Z-Wave Stops Responding After Nightly Heal

  • Platform information:
    • Hardware: Supermicro server, 512 GB RAM, 24 x 8 TB drives
    • OS: Arch Linux kernel 5.4.6-arch3-1 with java-rxtx (2.2pre2-6)
    • Java Runtime Environment: OpenJDK 1.8.0_232-b09
    • openHAB version: 2.5.0 from openhab2 AUR package (no VM or container)
    • Z-Wave bundle: 2.5.0
    • Serial Binding bundle: 1.14.0

My ~85 node Z-Wave setup mostly contains mains or USB powered devices. It has been working relatively well under Hubitat but I wanted more power so moved the Aeon Z-Stick Gen5 to an OpenHAB install 2 days ago. The move went fairly well, with all devices immediately showing up as Things and their manufacturer and device info being fetched over the following hours. I could control the devices and it all seemed fine.

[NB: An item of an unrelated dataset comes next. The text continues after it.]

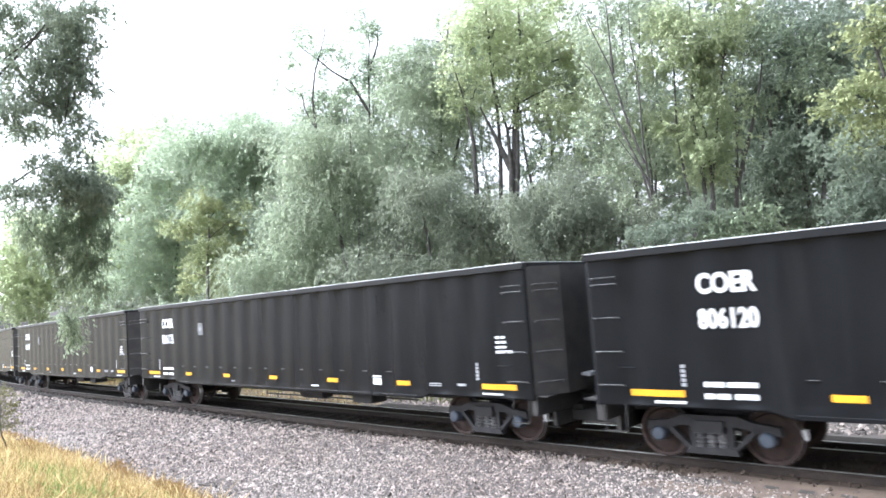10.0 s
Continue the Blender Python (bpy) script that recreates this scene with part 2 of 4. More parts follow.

On the first night I left it running and by morning most Things had gone to an offline mode. I tried sending commands but they didn’t respond. Over the following few hours they progressively came back online. I assumed they’d just been marked offline as they hadn’t been heard from for so long, so to avoid it happening again I set all Z-Wave devices to a “polling period” of 30 minutes.

On the second night (last night) I left it running again. When I went to bed I could control lights via Alexa and all was fine. There are no other rules or add-ons.

When I woke up today I noticed all devices were again offline. However this time they did not progressively come back online. I could not control any. I tried to restart the OpenHAB systemd process and debug level logging showed a flood of Z-Wave traffic from several devices. I attempted to change 2 x Aeon MultiSensor 6 to “selective reporting” (which had been overlooked from the Hubitat era) which seemed to cause most traffic. However none of the attempts to send that configuration change were accepted. I did a soft reset on the serial Thing but then OpenHAB didn’t talk to the Z-Stick at all. I assumed I needed to do a network heal but couldn’t find a manual option to kick it off, so I set the next heal time to 2 pm (the next upcoming hour) and cold restarted the server (and attached Z-Stick).

Nearly 6 hours have now elapsed since restart. A small amount of traffic is received, but control is either impossible or significantly delayed (minutes to turn a light on or off, if it ever does). All Things have a status of “Online Node initialising: PING”.

I have uploaded the debug-level log to https://ufile.io/16mh2097. A look at the log via https://www.cd-jackson.com/index.php/openhab/zwave-log-viewer does not show anything obvious like a device causing a flood.

Any suggestions what to try next?

Welcome to openHAB.
This is a known issue for some zwave users, disable the nightly heal temporary:

Thanks. I disabled nightly heal and restarted, but it continued to not make any progress.

Because I need the ability to turn the lights off, I shutdown the server and moved the Z-Stick back to the Hubitat. It booted up and was able to control everything immediately (including reports from motion sensors etc). As such I do not believe the Z-Wave network is overloaded or defective as Hubitat could control it immediately.

What is the correct “polling period” to use when I have mostly mains or USB powered devices? Is there a requirement for polling at all?

If I deactivate nightly healing, all things go offline and nothing works anymore. What can I do there?

Start troubleshooting as described in the binding docs.

I will just warn that it may be difficult for us to troubleshoot since that is not an official installation package and has been patched by the AUR PKGBUILD. Just be aware of our potential limitations.
Apparently Christoph Scholz has been maintaining that build.

1 Like

https://aur.archlinux.org/packages/openhab2/ provides links to the patches. They’re just a couple of system startup and config files. I struggle to see how these patches would contribute to a Z-Wave network issue (based on over 20 years of Java programming experience). I chose OpenHAB over alternatives because it’s written in Java and I want to contribute. But I need to be able to control my lights first so the family are happy. :grinning:

OK, fair enough.
I found out recently the Linux installation documentation is a mess. I think the only other path would be to use Docker. The changes have moved directories around different than any of our defaults and the startup command is different than used by our systemd examples.

I doubt those changes would impact your issue but they make it more difficult for us to point you to particular files and location for troubleshooting. I was mainly alerting others here to those differences.